A number of strategies have been developed to maximize acquisition repeatability for both land and marine data. And permanent monitoring systems — such as the BP's installation at Valhall — can result in high repeatability. While there is a large up-front cost associated with fixed receivers, these systems can permit the acquisition of lower-cost monitor surveys with short repeat intervals or "on demand."
Four-D processing is best described as co-processing or parallel processing of base and monitor surveys. This implies:
- Controlled amplitude and phase.
- Early equalization of geometry to facilitate QC comparisons.
- Application of the same algorithms and parameters where appropriate.
A key to successful time-lapse processing is continual comparison of the base and monitor surveys to ensure repeatability is not being compromised. Often, "fast track" data (e.g. decimated, post-stack migrated and/or using parameters based on earlier processing) are used to evaluate the processing flow and refine interpretation concepts.
And the objective to maximize repeatability may be at the expense of other processing objectives, such as high-resolution imaging. As a result, it is not uncommon that separate flows are used for time-lapse data.
The interpretation of time-lapse seismic differences in terms of reservoir changes requires integration of the data with detailed reservoir characterization, fluid flow simulation, petrophysics and conventional reservoir surveillance data.
Many companies use a model-based 4-D interpretation workflow, where seismic differences are compared to predicted differences based on seismic modeling of history-matched reservoir flow simulations. The interpretation process is one of comparing, contrasting, reconciling and validating these two images of the production process.
This approach is used because 4-D seismic interpretations are non-unique.
- A lack of change between the baseline and monitor seismic surveys can be interpreted as unswept reservoir or as an area of no reservoir.
- Four-D measurements taken once every few years can be aliased in time. Rapid changes in saturations and pressures found in some recovery processes can require more rapid seismic repeat intervals.
An example of 4-D interpretation is from the North Sea Jotun Field, where oil is being depleted through a strong natural water drive. Water sweep in the reservoir results in a 10-12 percent increase in the seismic impedance.

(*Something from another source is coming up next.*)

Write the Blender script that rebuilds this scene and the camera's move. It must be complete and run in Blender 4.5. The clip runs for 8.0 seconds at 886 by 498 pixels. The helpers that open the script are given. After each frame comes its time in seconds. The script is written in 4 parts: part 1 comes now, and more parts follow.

Figure 3 compares the results of inverting the seismic difference acquired after three years of production to obtain impedance change with the oil saturation change predicted by the reservoir flow simulation. At this location, the simulator suggests that the reservoir is fully swept — but the seismic data show that only one reservoir zone has been swept and that internal shales act as barriers or baffles to flow. This results in a flank rather than bottom water drive.
Infill or sidetrack opportunities are found where there is no change in the seismic data, and where reservoir characterization suggests there is high net-to-gross sand. As a result of the 4-D survey at Jotun, three successful infill wells were drilled and a potential dry hole was avoided.
Other published 4-D case studies show that seismic data can image production changes in a variety of geological settings and production scenarios, including water and gas sweep, pressure changes and compaction, and enhanced recovery. And 4-D interpretation is evolving toward a more quantitative analysis of the data. By incorporating time-lapse shear wave information, either from AVO analysis, elastic inversion or PS data, it is possible to estimate saturation and pressure changes in the reservoir. These estimates can be a strong history match constraint on reservoir simulations.
More predictive simulations will result in more efficient reservoir management.